[begin Collected material]

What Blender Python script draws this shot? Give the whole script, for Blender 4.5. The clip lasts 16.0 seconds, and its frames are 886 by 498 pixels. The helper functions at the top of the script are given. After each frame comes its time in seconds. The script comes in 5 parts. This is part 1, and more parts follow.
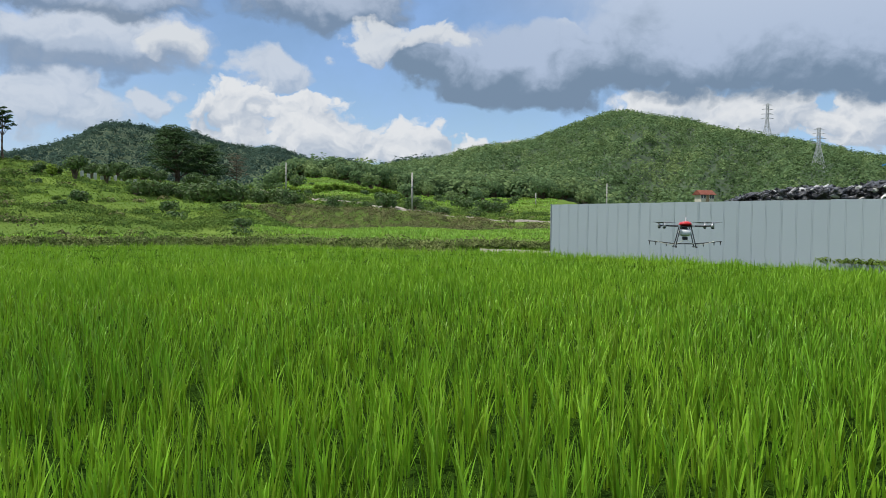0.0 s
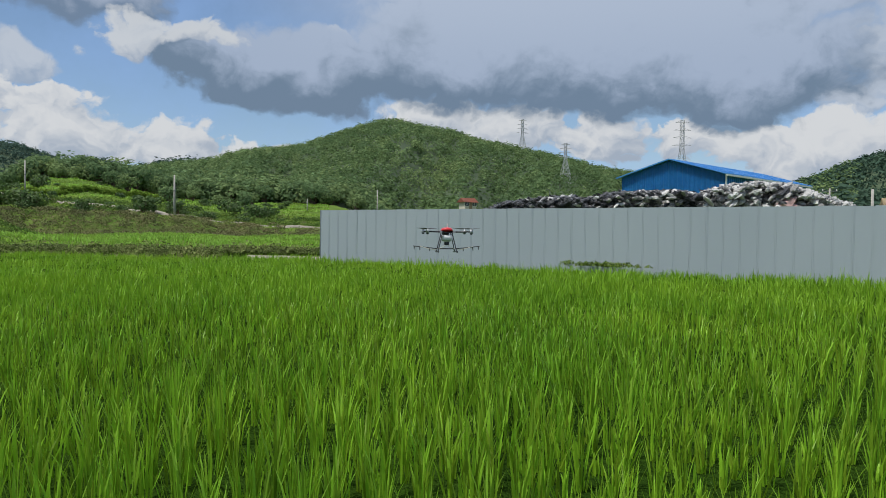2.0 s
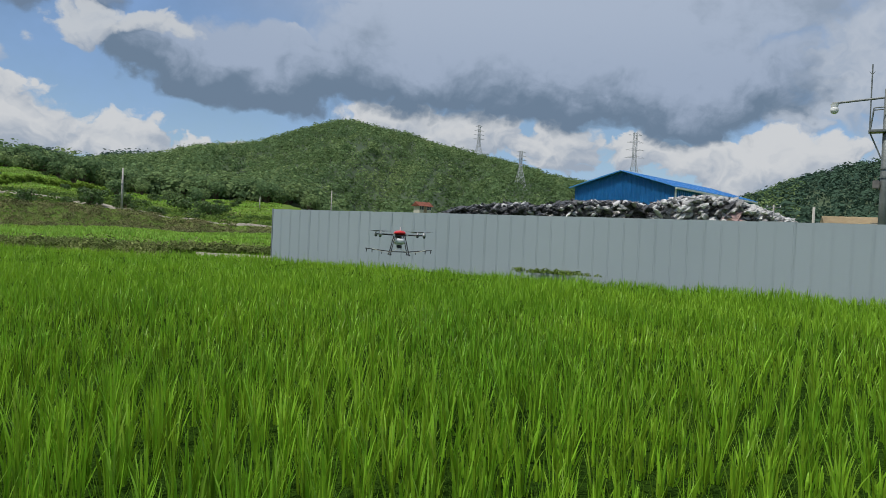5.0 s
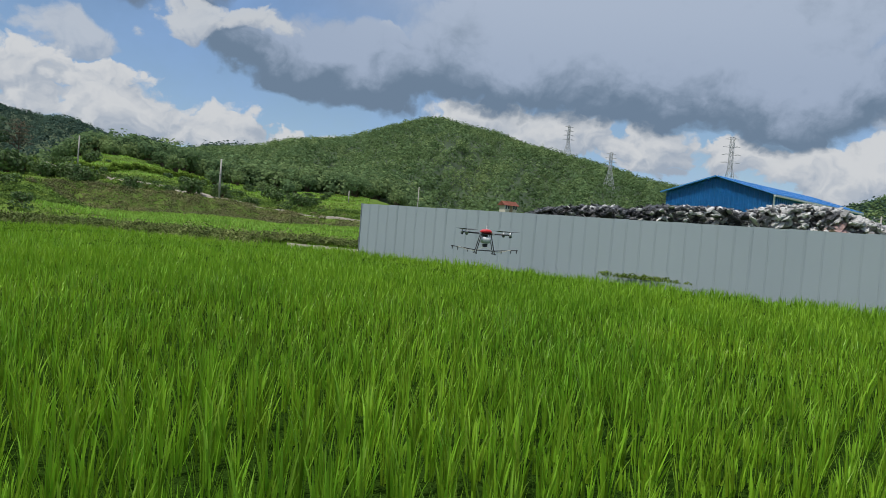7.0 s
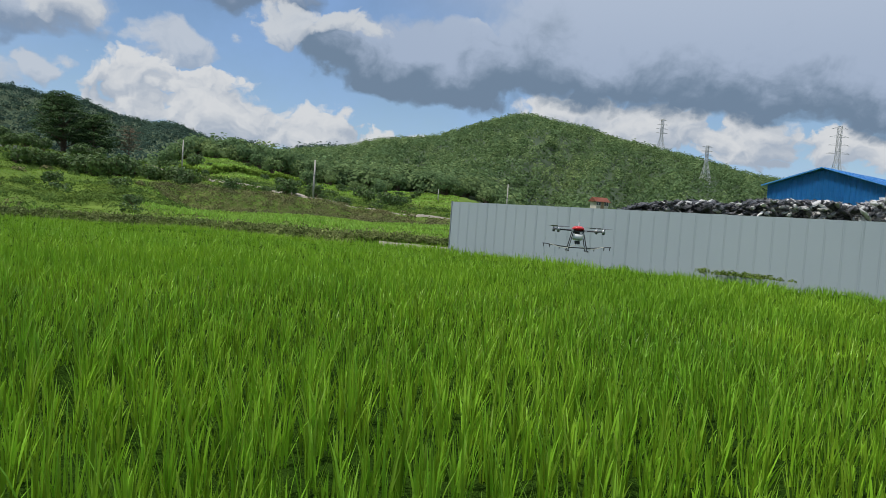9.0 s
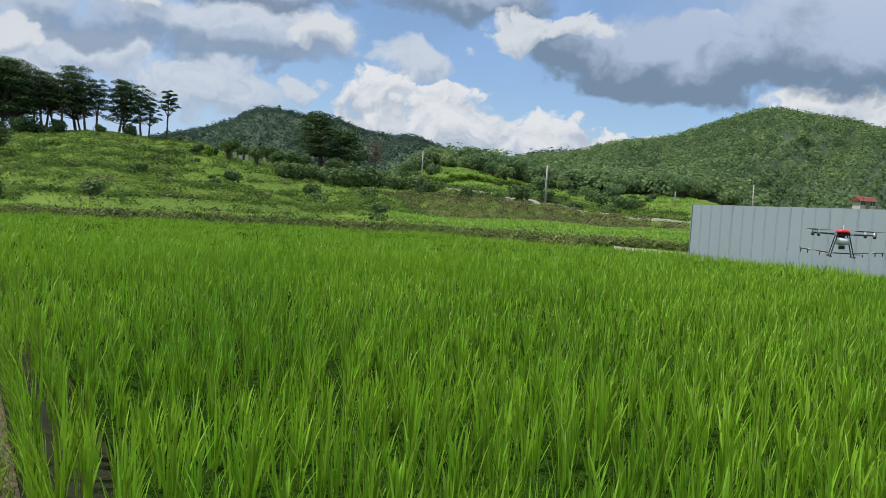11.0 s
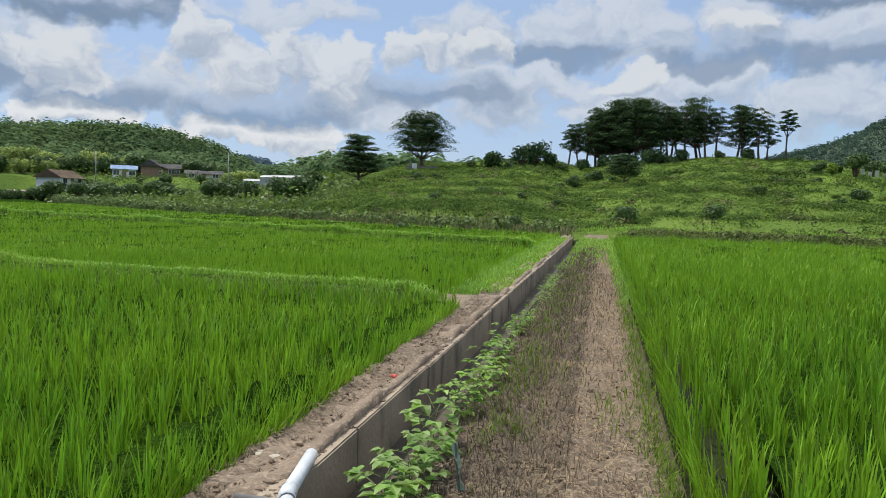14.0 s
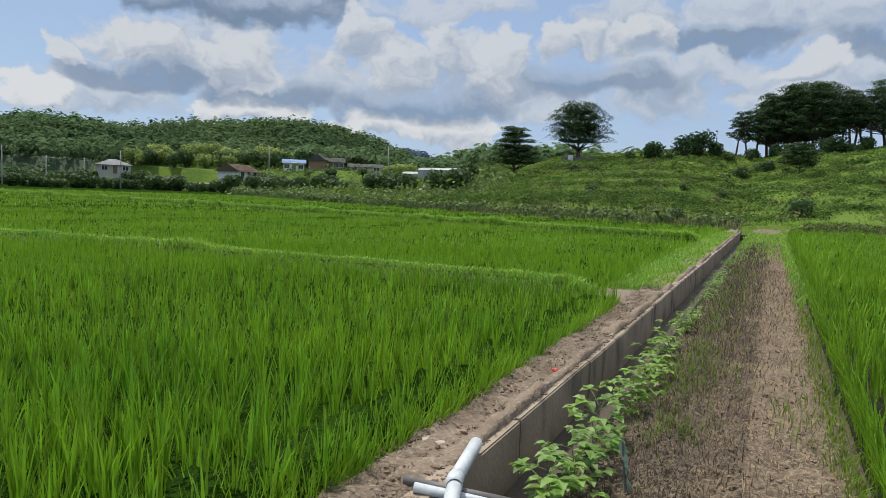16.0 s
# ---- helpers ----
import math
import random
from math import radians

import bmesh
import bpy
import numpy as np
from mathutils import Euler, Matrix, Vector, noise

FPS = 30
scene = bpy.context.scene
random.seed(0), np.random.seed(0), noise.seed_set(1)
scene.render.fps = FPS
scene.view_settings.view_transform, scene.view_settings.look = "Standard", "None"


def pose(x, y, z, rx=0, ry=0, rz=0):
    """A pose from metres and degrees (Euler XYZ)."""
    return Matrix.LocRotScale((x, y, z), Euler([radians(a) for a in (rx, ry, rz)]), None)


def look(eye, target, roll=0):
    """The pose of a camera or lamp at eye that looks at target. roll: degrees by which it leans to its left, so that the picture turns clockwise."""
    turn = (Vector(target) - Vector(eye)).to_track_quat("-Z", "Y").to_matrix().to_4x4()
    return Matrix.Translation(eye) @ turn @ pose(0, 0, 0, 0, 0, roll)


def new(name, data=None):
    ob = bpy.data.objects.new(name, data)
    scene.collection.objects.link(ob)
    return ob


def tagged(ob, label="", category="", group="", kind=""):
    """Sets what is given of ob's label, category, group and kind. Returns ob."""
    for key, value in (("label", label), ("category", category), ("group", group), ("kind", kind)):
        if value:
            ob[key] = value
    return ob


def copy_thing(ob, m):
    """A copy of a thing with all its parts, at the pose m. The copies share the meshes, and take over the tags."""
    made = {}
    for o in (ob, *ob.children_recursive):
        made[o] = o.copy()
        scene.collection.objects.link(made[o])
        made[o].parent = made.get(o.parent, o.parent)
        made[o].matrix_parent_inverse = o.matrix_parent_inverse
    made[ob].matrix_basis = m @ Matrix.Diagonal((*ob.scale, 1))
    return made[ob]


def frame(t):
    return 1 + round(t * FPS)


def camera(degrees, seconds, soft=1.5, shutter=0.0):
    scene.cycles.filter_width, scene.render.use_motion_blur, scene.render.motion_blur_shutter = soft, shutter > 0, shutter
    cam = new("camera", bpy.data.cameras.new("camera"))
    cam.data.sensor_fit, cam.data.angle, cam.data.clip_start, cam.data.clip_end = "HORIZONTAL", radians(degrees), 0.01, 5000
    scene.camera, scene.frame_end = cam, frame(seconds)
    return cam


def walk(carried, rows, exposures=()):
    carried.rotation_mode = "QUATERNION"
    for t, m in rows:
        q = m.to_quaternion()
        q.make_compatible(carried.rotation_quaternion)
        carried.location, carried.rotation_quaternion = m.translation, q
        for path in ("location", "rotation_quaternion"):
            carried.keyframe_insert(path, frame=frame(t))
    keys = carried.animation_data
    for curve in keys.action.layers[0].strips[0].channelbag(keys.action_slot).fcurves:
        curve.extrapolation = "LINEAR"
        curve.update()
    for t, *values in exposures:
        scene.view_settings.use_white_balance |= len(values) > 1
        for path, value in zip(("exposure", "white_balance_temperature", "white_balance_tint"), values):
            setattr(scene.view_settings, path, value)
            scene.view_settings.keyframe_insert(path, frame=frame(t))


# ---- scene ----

[end Collected material]

:: Stated problem ::
Set down the material above as is, without any pictures.

:: Correct result ::
What Blender Python script draws this shot? Give the whole script, for Blender 4.5. The clip lasts 16.0 seconds, and its frames are 886 by 498 pixels. The helper functions at the top of the script are given. After each frame comes its time in seconds. The script comes in 5 parts. This is part 1, and more parts follow.
0.0 s
2.0 s
5.0 s
7.0 s
9.0 s
11.0 s
14.0 s
16.0 s
# ---- helpers ----
import math
import random
from math import radians

import bmesh
import bpy
import numpy as np
from mathutils import Euler, Matrix, Vector, noise

FPS = 30
scene = bpy.context.scene
random.seed(0), np.random.seed(0), noise.seed_set(1)
scene.render.fps = FPS
scene.view_settings.view_transform, scene.view_settings.look = "Standard", "None"


def pose(x, y, z, rx=0, ry=0, rz=0):
    """A pose from metres and degrees (Euler XYZ)."""
    return Matrix.LocRotScale((x, y, z), Euler([radians(a) for a in (rx, ry, rz)]), None)


def look(eye, target, roll=0):
    """The pose of a camera or lamp at eye that looks at target. roll: degrees by which it leans to its left, so that the picture turns clockwise."""
    turn = (Vector(target) - Vector(eye)).to_track_quat("-Z", "Y").to_matrix().to_4x4()
    return Matrix.Translation(eye) @ turn @ pose(0, 0, 0, 0, 0, roll)


def new(name, data=None):
    ob = bpy.data.objects.new(name, data)
    scene.collection.objects.link(ob)
    return ob


def tagged(ob, label="", category="", group="", kind=""):
    """Sets what is given of ob's label, category, group and kind. Returns ob."""
    for key, value in (("label", label), ("category", category), ("group", group), ("kind", kind)):
        if value:
            ob[key] = value
    return ob


def copy_thing(ob, m):
    """A copy of a thing with all its parts, at the pose m. The copies share the meshes, and take over the tags."""
    made = {}
    for o in (ob, *ob.children_recursive):
        made[o] = o.copy()
        scene.collection.objects.link(made[o])
        made[o].parent = made.get(o.parent, o.parent)
        made[o].matrix_parent_inverse = o.matrix_parent_inverse
    made[ob].matrix_basis = m @ Matrix.Diagonal((*ob.scale, 1))
    return made[ob]


def frame(t):
    return 1 + round(t * FPS)


def camera(degrees, seconds, soft=1.5, shutter=0.0):
    scene.cycles.filter_width, scene.render.use_motion_blur, scene.render.motion_blur_shutter = soft, shutter > 0, shutter
    cam = new("camera", bpy.data.cameras.new("camera"))
    cam.data.sensor_fit, cam.data.angle, cam.data.clip_start, cam.data.clip_end = "HORIZONTAL", radians(degrees), 0.01, 5000
    scene.camera, scene.frame_end = cam, frame(seconds)
    return cam


def walk(carried, rows, exposures=()):
    carried.rotation_mode = "QUATERNION"
    for t, m in rows:
        q = m.to_quaternion()
        q.make_compatible(carried.rotation_quaternion)
        carried.location, carried.rotation_quaternion = m.translation, q
        for path in ("location", "rotation_quaternion"):
            carried.keyframe_insert(path, frame=frame(t))
    keys = carried.animation_data
    for curve in keys.action.layers[0].strips[0].channelbag(keys.action_slot).fcurves:
        curve.extrapolation = "LINEAR"
        curve.update()
    for t, *values in exposures:
        scene.view_settings.use_white_balance |= len(values) > 1
        for path, value in zip(("exposure", "white_balance_temperature", "white_balance_tint"), values):
            setattr(scene.view_settings, path, value)
            scene.view_settings.keyframe_insert(path, frame=frame(t))


# ---- scene ----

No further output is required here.